• **Clips as scene scripts**
## start

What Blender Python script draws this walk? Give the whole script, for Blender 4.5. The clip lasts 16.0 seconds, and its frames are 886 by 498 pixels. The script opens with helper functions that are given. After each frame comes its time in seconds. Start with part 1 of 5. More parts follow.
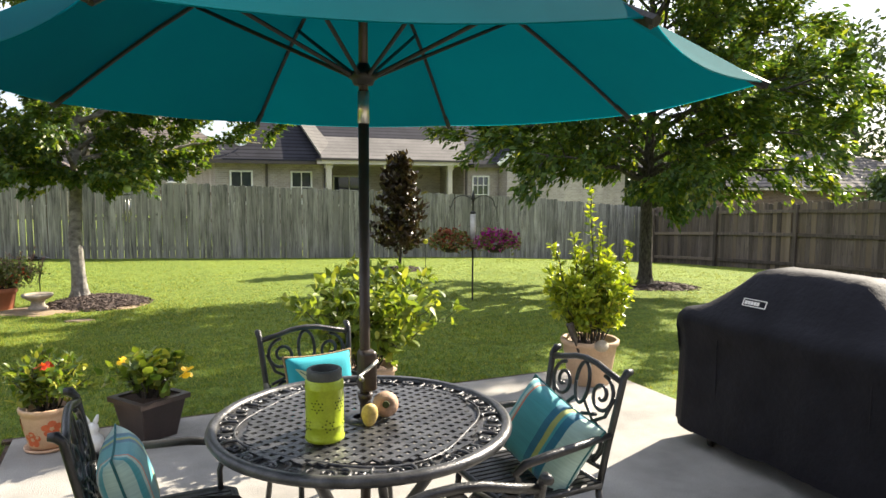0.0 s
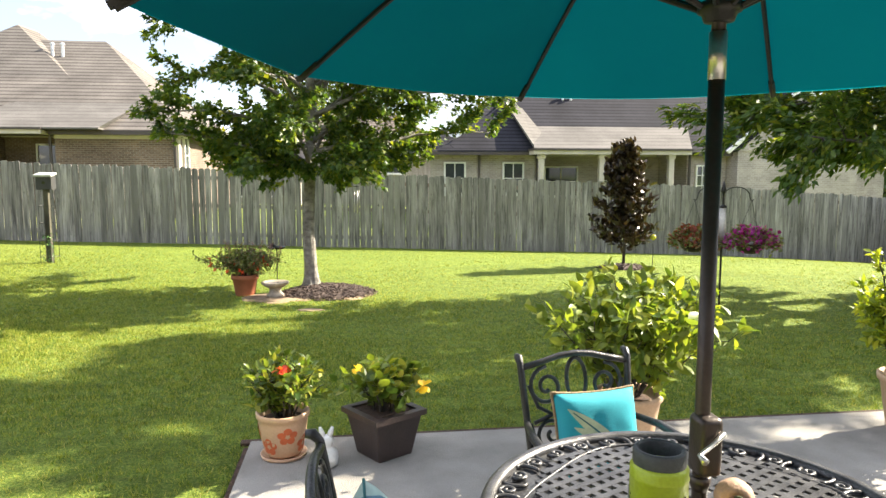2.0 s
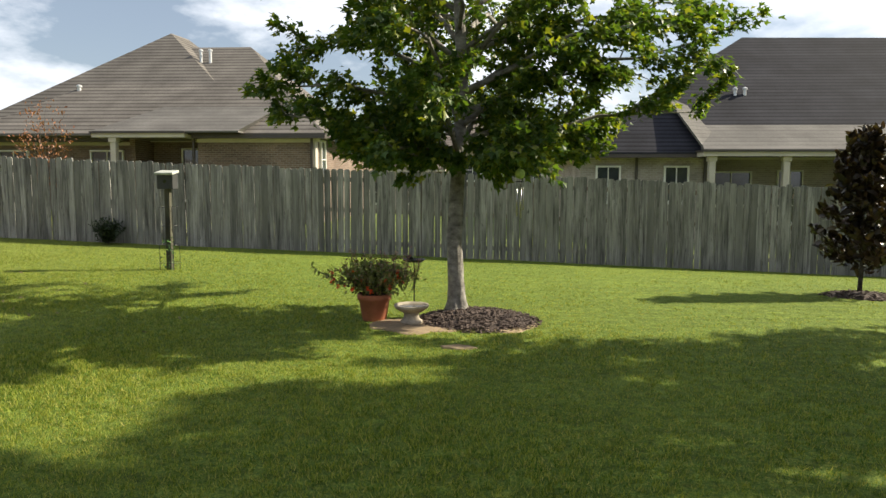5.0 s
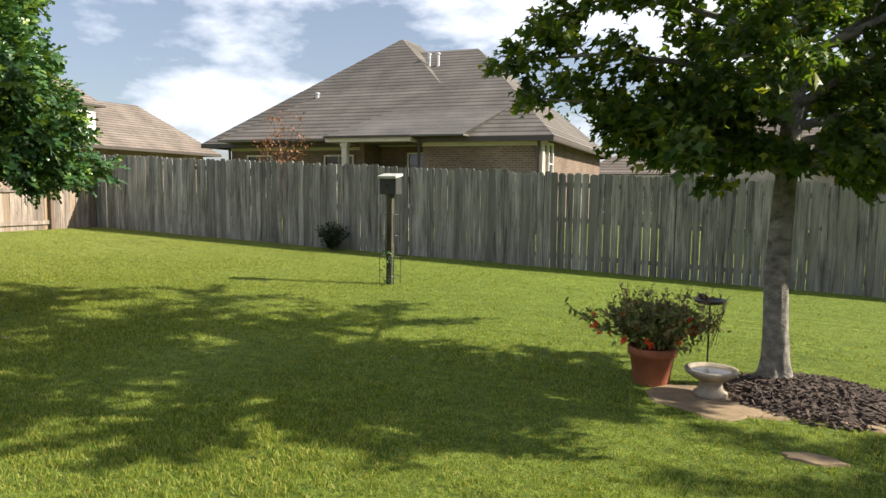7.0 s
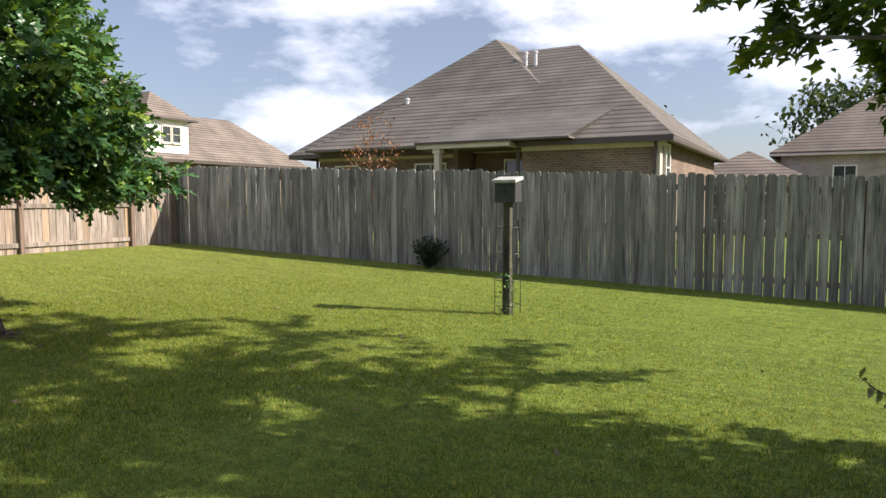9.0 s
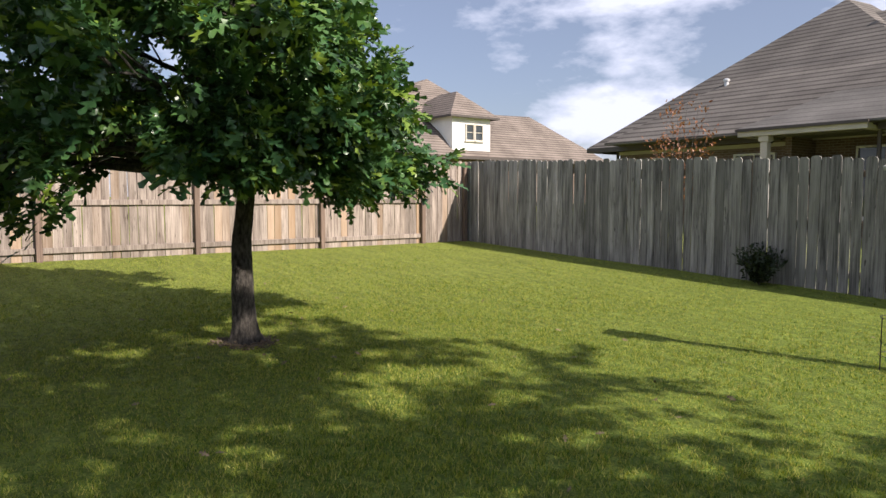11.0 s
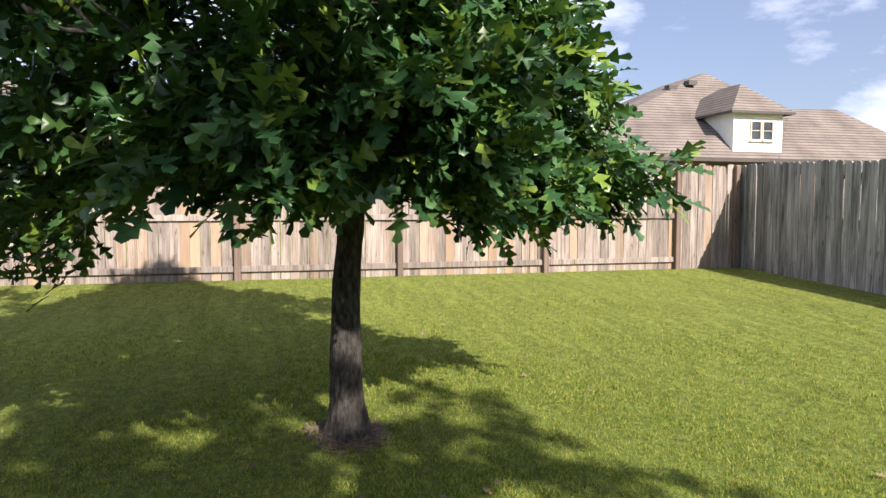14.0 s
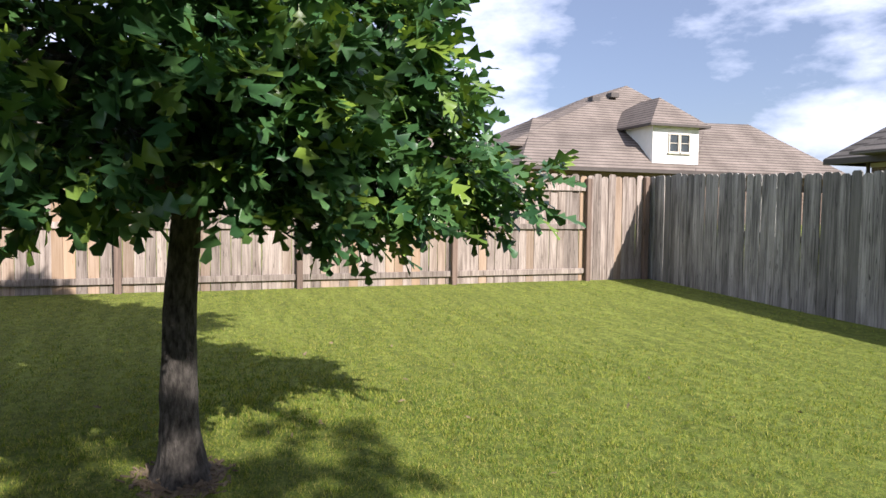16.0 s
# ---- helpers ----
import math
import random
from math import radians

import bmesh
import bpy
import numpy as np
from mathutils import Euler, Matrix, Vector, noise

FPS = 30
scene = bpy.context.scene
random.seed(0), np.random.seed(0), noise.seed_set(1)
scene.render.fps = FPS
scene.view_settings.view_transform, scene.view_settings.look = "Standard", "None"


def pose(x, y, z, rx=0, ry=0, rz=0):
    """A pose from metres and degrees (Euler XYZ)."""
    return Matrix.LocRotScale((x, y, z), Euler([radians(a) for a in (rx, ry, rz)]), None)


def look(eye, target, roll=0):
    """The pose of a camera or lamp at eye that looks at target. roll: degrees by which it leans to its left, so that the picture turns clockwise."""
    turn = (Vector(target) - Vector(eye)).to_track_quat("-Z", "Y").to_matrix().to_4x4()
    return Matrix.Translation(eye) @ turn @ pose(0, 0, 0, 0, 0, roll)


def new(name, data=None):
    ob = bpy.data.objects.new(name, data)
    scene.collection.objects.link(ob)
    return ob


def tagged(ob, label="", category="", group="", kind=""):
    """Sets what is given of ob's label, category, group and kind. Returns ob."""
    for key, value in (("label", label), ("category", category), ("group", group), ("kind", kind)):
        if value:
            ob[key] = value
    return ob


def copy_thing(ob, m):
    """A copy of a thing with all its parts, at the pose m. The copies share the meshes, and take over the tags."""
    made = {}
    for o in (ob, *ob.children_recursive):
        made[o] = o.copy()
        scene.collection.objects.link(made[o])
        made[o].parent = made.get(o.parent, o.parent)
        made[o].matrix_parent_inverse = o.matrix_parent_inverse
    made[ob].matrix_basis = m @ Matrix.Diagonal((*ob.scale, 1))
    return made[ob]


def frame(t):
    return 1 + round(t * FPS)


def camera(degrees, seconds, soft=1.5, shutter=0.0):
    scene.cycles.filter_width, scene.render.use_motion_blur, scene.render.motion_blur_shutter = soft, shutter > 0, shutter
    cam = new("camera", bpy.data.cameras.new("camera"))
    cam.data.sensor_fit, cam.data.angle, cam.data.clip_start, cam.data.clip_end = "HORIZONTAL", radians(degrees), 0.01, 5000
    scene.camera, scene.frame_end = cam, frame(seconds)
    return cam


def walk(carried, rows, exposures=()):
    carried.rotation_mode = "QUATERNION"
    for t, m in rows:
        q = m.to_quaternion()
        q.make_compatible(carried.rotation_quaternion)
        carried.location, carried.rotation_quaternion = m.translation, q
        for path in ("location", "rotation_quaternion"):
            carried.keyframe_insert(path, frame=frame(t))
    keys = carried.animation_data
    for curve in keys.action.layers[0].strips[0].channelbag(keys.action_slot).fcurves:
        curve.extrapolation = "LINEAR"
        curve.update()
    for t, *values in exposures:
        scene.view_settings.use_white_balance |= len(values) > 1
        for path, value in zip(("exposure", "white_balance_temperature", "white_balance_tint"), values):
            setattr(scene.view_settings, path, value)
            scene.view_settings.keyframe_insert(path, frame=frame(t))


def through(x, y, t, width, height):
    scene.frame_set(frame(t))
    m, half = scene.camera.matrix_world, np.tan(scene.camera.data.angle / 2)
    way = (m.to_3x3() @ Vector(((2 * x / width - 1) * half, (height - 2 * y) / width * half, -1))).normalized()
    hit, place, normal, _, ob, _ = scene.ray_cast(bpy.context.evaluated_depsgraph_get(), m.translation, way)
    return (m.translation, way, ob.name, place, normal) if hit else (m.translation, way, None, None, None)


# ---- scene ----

## end
## start

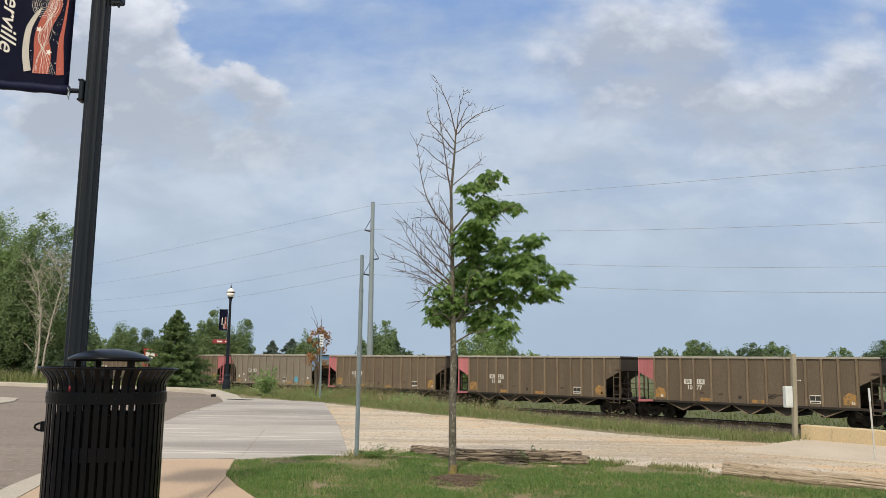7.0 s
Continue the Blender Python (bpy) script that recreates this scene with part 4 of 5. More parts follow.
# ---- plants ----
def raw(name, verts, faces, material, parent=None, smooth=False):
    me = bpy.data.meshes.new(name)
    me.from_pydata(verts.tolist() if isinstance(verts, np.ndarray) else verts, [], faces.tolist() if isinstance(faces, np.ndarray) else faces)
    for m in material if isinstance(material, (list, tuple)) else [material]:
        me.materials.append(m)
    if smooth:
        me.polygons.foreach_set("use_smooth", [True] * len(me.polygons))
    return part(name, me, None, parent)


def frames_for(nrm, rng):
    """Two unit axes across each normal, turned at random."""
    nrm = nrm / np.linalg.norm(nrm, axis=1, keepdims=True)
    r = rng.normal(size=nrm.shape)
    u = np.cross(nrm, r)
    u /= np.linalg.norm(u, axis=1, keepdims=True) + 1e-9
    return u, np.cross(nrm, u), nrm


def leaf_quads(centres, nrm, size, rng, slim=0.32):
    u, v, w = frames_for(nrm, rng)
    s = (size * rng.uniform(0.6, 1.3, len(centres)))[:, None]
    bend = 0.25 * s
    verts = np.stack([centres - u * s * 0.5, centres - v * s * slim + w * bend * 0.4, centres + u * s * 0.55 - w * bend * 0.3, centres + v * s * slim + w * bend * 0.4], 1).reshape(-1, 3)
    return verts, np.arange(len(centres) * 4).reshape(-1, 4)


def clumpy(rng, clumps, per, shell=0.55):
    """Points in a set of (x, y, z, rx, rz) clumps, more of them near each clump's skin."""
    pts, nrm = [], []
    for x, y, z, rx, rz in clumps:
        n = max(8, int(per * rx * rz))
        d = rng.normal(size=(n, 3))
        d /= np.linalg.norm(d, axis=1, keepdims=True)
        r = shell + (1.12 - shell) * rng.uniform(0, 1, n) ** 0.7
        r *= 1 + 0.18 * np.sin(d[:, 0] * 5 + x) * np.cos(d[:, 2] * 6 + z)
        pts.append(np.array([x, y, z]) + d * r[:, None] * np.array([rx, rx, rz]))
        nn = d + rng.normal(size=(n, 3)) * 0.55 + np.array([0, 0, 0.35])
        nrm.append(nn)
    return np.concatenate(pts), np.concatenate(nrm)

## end

Which lines contain the word "curve"? Return each of them.

    for curve in keys.action.layers[0].strips[0].channelbag(keys.action_slot).fcurves:
        curve.extrapolation = "LINEAR"
        curve.update()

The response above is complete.